▶ _WRITTEN TASK_
Look through the lines below and extract each one that contains "with".

BEGIN INFORMATION SUPPLIED

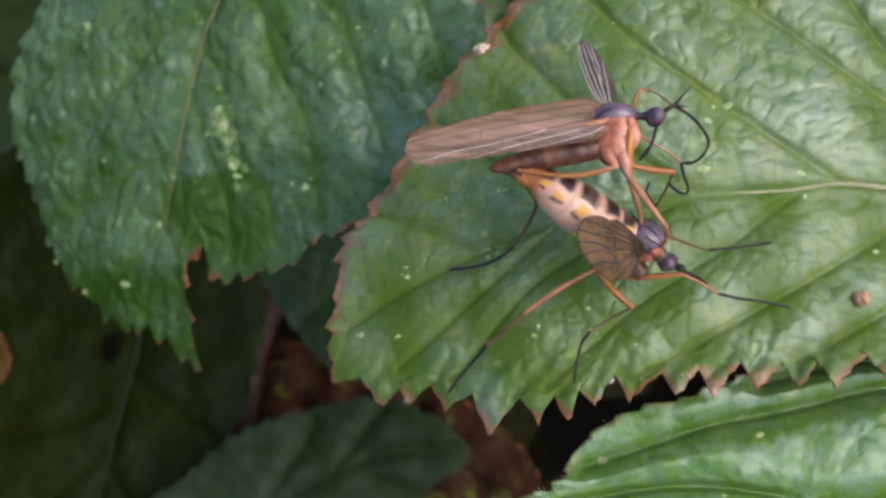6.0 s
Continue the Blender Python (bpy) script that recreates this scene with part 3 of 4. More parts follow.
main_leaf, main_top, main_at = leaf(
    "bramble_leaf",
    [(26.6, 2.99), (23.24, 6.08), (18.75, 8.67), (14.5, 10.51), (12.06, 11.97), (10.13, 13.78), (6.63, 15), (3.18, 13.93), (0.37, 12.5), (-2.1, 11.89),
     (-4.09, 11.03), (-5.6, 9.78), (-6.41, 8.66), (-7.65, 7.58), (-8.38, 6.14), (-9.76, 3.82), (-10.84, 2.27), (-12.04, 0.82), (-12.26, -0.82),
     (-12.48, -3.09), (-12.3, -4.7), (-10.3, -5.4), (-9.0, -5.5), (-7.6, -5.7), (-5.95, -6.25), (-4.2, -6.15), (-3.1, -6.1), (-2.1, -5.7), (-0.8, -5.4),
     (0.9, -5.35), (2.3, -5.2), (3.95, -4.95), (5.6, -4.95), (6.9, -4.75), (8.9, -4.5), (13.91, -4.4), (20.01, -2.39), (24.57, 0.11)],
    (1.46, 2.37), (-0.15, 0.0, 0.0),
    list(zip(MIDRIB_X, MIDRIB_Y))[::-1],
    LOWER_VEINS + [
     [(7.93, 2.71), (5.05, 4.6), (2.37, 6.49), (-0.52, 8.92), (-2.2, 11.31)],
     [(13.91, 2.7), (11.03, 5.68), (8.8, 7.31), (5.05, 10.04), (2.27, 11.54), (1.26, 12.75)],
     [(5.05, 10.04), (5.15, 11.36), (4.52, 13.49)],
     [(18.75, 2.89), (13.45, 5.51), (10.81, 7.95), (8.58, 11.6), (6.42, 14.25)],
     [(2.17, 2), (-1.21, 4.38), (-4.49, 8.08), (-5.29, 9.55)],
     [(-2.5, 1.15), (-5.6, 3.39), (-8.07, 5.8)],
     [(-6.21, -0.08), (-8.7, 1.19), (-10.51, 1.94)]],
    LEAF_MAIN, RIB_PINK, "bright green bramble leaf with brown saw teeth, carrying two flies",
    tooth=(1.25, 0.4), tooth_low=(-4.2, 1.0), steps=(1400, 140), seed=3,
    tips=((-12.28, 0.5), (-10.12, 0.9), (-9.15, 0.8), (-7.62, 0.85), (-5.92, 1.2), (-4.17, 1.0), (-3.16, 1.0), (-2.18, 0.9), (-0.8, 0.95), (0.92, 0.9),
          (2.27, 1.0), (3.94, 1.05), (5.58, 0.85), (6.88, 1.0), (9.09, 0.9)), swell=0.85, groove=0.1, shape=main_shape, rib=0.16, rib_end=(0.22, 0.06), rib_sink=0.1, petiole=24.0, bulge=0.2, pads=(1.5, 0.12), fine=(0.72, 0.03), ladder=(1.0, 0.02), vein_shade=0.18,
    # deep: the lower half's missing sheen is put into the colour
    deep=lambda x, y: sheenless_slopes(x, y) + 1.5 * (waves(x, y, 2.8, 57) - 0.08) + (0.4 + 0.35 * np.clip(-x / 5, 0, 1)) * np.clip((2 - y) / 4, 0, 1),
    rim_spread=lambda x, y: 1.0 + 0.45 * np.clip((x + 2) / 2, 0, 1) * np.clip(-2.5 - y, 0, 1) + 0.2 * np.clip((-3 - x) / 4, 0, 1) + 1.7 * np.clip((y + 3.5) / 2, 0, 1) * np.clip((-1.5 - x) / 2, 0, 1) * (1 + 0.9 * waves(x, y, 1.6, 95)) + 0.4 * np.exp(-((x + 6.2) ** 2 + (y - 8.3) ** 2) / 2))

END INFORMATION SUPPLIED

▶ _FINISHED TASK_
Continue the Blender Python (bpy) script that recreates this scene with part 3 of 4. More parts follow.
    LEAF_MAIN, RIB_PINK, "bright green bramble leaf with brown saw teeth, carrying two flies",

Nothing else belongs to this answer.